[Exercise data start]

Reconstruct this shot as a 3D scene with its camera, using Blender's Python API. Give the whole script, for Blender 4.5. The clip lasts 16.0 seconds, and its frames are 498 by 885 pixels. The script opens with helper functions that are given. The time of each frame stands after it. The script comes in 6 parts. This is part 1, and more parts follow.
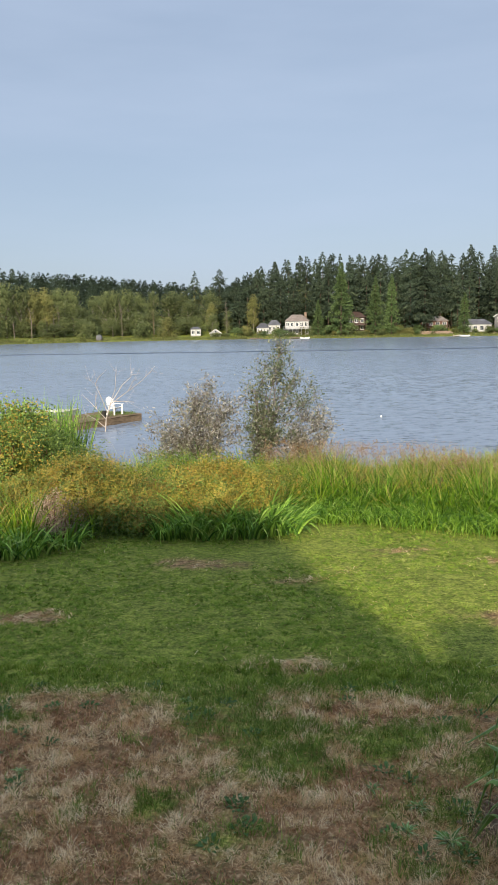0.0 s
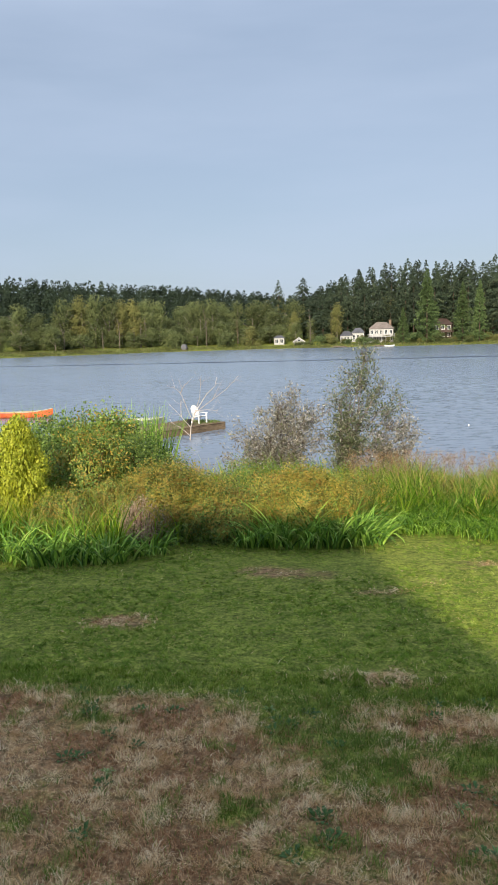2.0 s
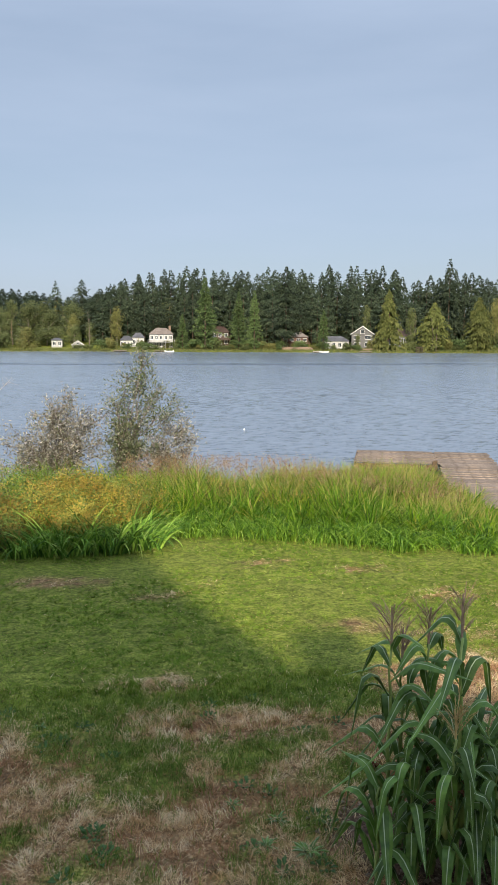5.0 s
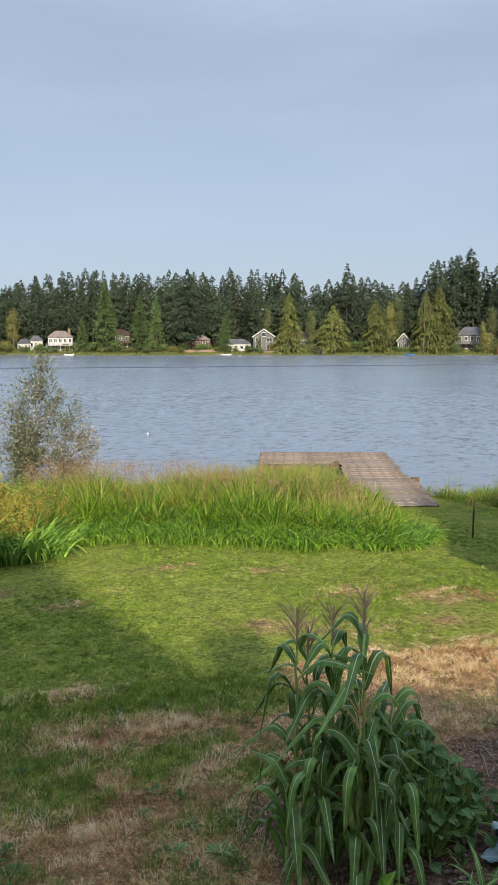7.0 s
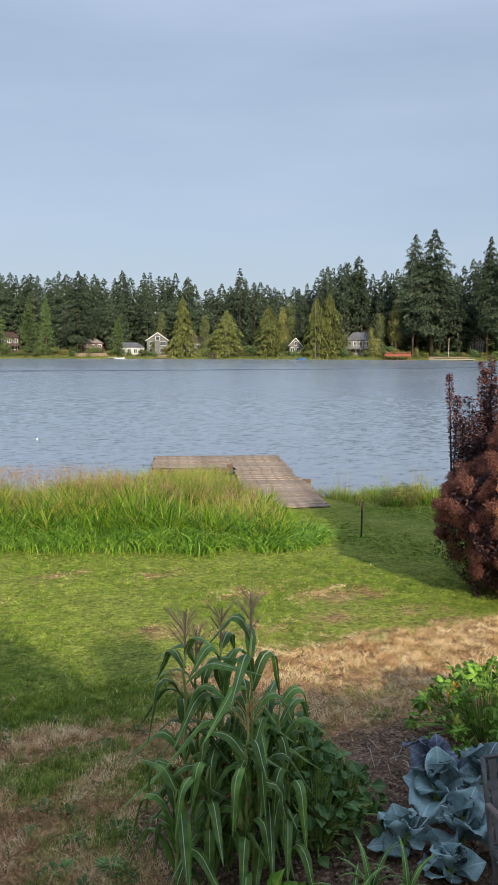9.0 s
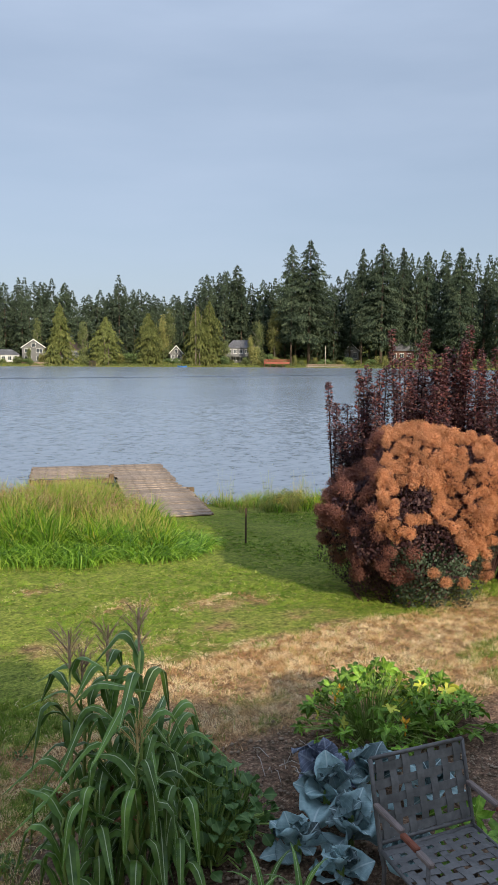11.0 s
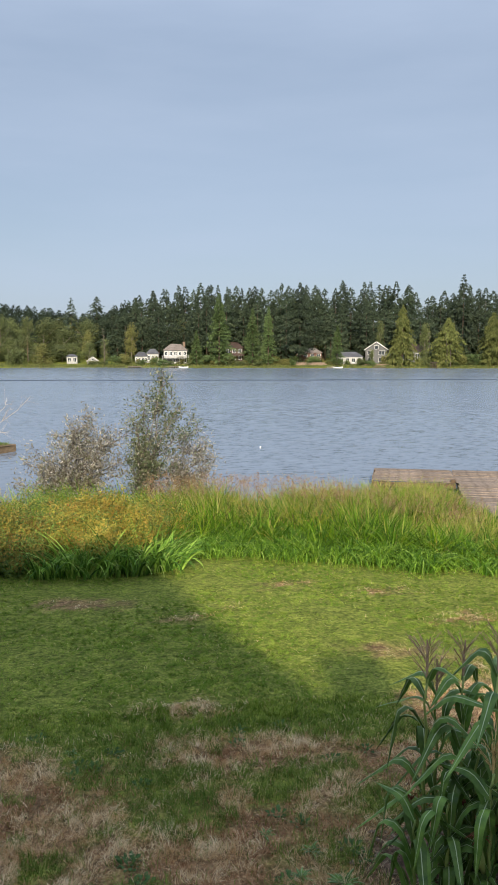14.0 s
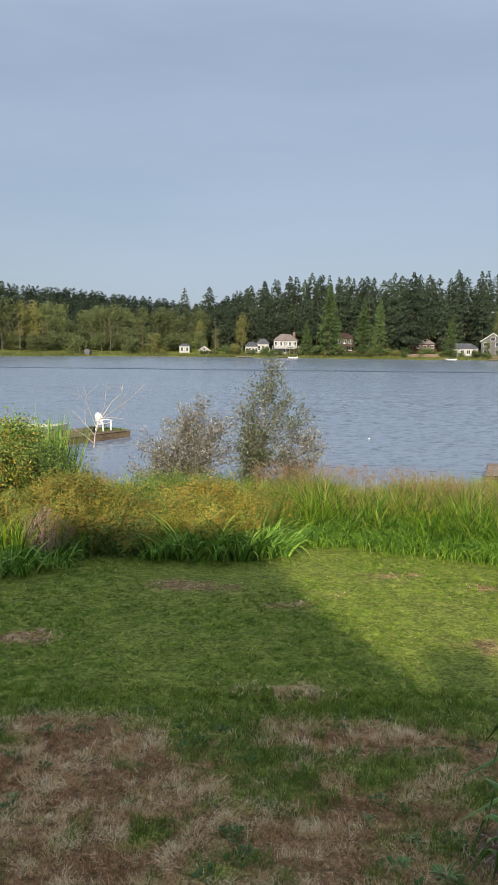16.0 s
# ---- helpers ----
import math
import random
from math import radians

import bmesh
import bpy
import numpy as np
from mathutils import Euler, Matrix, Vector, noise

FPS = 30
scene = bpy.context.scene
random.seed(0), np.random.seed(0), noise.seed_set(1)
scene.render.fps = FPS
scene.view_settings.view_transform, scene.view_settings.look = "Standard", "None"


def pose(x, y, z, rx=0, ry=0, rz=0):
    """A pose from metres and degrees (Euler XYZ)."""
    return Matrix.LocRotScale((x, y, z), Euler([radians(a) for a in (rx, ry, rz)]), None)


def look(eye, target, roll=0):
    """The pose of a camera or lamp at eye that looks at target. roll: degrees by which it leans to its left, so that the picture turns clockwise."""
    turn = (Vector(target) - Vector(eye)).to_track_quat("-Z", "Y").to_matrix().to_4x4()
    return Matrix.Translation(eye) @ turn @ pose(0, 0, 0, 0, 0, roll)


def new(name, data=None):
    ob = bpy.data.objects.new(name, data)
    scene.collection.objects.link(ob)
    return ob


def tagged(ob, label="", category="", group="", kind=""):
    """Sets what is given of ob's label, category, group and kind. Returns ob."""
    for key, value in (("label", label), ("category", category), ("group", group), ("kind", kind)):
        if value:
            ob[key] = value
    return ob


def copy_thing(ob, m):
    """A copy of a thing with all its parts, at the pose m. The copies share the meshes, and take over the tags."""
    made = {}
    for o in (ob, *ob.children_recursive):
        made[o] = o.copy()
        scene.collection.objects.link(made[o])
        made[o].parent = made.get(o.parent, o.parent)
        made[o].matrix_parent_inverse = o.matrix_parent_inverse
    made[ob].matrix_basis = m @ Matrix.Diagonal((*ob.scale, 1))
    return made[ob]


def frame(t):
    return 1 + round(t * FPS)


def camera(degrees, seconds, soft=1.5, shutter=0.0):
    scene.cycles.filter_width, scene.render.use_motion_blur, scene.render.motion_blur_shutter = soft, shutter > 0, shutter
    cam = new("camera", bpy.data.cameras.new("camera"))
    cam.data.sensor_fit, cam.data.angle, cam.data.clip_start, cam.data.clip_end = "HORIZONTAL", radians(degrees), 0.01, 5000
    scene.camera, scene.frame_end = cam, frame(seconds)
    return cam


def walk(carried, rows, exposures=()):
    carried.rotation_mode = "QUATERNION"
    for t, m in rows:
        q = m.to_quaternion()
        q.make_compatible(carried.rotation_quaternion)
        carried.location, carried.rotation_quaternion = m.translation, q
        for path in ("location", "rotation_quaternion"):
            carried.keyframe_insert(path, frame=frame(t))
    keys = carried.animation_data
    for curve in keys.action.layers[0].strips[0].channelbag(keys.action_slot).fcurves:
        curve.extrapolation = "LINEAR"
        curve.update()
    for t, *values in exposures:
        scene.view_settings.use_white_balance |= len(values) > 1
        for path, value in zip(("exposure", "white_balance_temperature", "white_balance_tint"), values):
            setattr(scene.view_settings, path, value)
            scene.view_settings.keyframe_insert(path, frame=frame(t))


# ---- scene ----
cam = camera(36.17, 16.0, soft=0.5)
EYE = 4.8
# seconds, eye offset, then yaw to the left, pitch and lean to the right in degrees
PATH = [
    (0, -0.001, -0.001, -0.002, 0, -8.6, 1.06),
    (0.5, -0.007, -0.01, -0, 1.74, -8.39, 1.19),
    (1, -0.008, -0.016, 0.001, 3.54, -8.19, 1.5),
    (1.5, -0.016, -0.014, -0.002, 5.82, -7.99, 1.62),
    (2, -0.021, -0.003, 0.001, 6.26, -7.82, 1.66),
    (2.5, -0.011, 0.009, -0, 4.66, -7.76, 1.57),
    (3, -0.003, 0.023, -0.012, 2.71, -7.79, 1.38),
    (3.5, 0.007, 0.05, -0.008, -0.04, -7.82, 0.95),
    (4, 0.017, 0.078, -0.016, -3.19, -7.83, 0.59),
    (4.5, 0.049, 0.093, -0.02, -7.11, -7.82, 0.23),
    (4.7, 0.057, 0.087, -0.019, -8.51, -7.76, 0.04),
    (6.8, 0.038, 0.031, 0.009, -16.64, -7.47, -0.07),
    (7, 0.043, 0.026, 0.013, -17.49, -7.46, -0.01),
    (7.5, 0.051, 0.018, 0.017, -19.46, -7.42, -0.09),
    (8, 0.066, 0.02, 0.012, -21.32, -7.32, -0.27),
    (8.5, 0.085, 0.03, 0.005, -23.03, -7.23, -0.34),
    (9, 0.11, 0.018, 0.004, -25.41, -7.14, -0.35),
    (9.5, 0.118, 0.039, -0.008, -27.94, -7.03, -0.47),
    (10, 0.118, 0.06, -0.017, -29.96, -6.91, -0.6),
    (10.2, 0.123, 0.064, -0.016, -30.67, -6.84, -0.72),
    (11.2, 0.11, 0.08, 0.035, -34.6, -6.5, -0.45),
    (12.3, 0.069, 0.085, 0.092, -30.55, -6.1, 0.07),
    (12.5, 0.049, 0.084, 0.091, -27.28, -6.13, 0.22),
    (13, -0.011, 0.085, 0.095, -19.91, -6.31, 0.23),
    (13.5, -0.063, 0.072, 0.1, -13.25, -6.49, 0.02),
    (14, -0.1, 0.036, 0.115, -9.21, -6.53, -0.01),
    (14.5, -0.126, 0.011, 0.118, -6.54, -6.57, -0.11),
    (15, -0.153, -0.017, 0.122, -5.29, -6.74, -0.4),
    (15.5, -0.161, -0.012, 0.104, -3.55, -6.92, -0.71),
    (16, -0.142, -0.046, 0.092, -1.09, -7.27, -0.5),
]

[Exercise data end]
[Exercise data start]

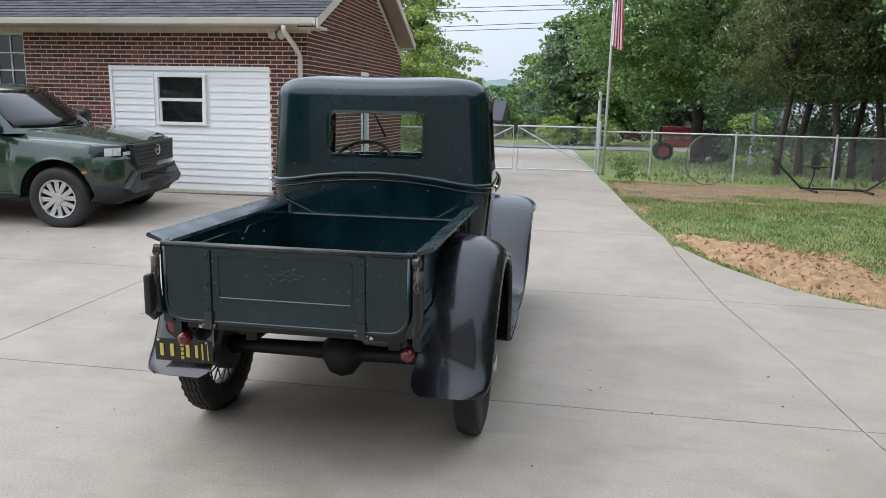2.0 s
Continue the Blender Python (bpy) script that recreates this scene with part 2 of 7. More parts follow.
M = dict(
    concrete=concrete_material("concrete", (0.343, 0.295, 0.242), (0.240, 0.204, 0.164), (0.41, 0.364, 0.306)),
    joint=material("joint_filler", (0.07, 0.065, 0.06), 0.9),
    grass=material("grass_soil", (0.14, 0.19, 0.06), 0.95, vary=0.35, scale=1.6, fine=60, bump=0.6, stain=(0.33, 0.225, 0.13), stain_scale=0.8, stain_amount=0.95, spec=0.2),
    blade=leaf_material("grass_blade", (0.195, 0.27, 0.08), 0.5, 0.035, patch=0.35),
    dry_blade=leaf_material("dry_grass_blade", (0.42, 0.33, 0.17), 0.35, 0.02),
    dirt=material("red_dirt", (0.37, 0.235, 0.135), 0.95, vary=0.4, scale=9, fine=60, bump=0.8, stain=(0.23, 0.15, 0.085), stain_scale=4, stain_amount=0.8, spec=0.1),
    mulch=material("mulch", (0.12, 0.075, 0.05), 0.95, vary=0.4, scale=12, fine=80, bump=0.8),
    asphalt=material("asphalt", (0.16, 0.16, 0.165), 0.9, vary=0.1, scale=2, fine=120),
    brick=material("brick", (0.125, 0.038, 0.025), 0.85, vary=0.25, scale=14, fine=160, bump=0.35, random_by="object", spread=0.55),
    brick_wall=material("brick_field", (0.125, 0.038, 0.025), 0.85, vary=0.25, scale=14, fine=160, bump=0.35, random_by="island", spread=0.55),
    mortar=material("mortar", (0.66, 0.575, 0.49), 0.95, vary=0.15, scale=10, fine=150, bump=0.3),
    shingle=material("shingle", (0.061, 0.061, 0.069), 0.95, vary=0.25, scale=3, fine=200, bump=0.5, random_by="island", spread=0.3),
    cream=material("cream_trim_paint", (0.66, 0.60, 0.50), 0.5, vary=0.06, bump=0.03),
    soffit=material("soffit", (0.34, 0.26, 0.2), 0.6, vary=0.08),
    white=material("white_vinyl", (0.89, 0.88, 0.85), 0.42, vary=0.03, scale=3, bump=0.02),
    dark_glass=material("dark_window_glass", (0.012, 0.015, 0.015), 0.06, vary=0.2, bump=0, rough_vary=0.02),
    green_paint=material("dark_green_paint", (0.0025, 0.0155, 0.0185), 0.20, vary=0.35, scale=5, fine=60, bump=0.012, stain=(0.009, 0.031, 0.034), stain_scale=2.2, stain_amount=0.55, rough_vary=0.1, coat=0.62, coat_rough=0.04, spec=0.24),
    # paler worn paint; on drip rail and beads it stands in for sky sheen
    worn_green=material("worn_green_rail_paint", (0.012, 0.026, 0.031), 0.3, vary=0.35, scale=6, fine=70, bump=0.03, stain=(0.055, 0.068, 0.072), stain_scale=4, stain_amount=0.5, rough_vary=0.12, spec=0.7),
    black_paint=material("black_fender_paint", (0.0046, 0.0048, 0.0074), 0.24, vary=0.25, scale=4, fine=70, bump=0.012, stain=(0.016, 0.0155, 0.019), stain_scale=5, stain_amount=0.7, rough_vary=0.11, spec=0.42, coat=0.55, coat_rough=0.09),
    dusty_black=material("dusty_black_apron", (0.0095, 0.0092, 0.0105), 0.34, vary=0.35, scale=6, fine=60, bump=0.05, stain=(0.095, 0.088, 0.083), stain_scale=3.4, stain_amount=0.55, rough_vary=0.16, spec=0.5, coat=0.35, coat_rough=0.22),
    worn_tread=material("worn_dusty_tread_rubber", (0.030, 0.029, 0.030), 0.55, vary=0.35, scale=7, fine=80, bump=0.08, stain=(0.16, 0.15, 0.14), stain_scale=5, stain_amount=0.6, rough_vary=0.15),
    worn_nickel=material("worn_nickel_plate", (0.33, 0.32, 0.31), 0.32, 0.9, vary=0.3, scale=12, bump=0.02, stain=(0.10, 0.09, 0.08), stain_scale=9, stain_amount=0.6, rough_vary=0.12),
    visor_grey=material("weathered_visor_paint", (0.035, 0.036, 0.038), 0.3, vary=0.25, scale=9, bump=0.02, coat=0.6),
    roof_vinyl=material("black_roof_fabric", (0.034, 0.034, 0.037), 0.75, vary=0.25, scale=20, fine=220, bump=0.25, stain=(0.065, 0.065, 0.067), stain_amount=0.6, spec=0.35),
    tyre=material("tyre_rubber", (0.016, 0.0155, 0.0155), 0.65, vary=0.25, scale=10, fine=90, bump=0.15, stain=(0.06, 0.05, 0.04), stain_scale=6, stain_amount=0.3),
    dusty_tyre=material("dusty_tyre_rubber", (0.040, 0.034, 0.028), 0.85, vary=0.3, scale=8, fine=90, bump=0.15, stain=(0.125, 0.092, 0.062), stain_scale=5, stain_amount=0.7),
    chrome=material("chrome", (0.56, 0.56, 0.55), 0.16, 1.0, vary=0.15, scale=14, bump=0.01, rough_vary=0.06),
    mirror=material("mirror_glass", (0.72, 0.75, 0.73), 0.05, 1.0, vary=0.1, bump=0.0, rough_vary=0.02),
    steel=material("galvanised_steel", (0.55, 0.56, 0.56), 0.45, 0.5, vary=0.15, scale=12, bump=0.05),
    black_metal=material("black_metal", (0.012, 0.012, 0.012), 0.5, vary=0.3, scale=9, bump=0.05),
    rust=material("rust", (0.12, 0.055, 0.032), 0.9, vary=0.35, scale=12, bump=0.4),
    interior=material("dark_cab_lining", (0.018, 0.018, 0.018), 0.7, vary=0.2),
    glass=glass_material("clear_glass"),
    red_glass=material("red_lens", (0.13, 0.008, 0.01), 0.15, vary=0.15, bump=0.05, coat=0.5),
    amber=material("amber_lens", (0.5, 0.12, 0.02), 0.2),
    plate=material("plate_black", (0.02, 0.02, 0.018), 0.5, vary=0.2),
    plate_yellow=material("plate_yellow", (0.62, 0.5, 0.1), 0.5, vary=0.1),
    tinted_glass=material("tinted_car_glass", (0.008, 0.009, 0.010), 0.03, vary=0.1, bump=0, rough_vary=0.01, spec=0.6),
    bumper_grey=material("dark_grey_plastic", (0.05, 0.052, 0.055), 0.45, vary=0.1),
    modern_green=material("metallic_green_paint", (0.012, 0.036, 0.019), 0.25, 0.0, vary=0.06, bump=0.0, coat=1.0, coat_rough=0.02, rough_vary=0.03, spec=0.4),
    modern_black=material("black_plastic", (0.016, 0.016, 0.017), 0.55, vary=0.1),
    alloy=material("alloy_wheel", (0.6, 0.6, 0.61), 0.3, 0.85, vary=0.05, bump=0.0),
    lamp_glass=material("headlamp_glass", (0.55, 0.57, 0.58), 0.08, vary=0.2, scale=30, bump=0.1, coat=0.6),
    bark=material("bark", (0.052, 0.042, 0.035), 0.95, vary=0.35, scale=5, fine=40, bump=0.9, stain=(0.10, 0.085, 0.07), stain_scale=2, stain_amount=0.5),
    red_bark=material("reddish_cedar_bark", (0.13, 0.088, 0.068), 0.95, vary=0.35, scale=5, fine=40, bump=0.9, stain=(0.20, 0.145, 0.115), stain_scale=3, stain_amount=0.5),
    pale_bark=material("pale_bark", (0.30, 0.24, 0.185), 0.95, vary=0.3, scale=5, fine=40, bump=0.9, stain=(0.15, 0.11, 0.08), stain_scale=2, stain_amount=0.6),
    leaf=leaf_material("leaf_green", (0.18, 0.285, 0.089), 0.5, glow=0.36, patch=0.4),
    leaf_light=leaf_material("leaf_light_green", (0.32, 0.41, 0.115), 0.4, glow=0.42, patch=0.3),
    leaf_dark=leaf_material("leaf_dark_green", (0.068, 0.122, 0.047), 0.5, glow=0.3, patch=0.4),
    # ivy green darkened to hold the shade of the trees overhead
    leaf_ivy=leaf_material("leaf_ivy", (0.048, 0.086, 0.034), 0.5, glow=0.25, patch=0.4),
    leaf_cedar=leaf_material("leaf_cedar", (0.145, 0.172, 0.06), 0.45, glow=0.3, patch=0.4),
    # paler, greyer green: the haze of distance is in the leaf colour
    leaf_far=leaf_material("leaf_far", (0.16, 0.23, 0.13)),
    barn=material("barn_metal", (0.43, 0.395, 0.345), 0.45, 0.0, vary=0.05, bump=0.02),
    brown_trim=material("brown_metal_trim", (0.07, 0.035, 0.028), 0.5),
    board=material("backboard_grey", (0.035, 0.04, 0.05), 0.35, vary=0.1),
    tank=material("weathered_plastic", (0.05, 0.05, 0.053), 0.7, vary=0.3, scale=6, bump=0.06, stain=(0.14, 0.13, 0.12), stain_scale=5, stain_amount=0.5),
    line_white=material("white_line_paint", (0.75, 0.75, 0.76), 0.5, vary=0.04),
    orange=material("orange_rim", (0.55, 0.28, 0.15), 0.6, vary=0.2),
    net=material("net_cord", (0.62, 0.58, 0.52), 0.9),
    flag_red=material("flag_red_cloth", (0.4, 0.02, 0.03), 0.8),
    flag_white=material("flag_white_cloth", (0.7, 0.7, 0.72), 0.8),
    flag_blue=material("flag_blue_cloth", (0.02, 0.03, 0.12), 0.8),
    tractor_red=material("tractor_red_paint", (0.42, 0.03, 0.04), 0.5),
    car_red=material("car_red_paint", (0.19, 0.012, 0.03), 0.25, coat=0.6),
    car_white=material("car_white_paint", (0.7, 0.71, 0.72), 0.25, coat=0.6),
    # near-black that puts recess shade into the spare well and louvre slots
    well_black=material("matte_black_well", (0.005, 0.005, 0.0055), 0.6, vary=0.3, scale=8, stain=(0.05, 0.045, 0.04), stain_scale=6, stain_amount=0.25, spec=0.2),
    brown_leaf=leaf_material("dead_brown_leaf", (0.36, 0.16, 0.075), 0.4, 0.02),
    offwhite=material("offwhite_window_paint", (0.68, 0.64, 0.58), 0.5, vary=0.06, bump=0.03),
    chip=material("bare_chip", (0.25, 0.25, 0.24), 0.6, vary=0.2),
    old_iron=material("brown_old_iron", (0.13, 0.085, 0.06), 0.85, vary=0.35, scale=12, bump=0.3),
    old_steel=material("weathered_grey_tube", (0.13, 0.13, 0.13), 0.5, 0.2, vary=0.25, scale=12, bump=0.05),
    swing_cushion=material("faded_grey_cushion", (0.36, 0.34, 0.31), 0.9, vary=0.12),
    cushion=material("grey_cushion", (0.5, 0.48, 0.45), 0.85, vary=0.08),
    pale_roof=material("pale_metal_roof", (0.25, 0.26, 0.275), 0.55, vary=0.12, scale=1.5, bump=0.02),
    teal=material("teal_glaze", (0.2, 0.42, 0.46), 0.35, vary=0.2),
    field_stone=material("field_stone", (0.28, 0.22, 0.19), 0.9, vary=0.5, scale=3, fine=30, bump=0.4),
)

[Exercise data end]

Your instructions. Using the entries above, give again exactly the lines from the line holding "from mathutils import" through the line holding "of a camera". Include both end lines and nothing else.

Written reply.
from mathutils import Euler, Matrix, Vector, noise

FPS = 30
scene = bpy.context.scene
random.seed(0), np.random.seed(0), noise.seed_set(1)
scene.render.fps = FPS
scene.view_settings.view_transform, scene.view_settings.look = "Standard", "None"


def pose(x, y, z, rx=0, ry=0, rz=0):
    """A pose from metres and degrees (Euler XYZ)."""
    return Matrix.LocRotScale((x, y, z), Euler([radians(a) for a in (rx, ry, rz)]), None)


def look(eye, target, roll=0):
    """The pose of a camera or lamp at eye that looks at target. roll: degrees by which it leans to its left, so that the picture turns clockwise."""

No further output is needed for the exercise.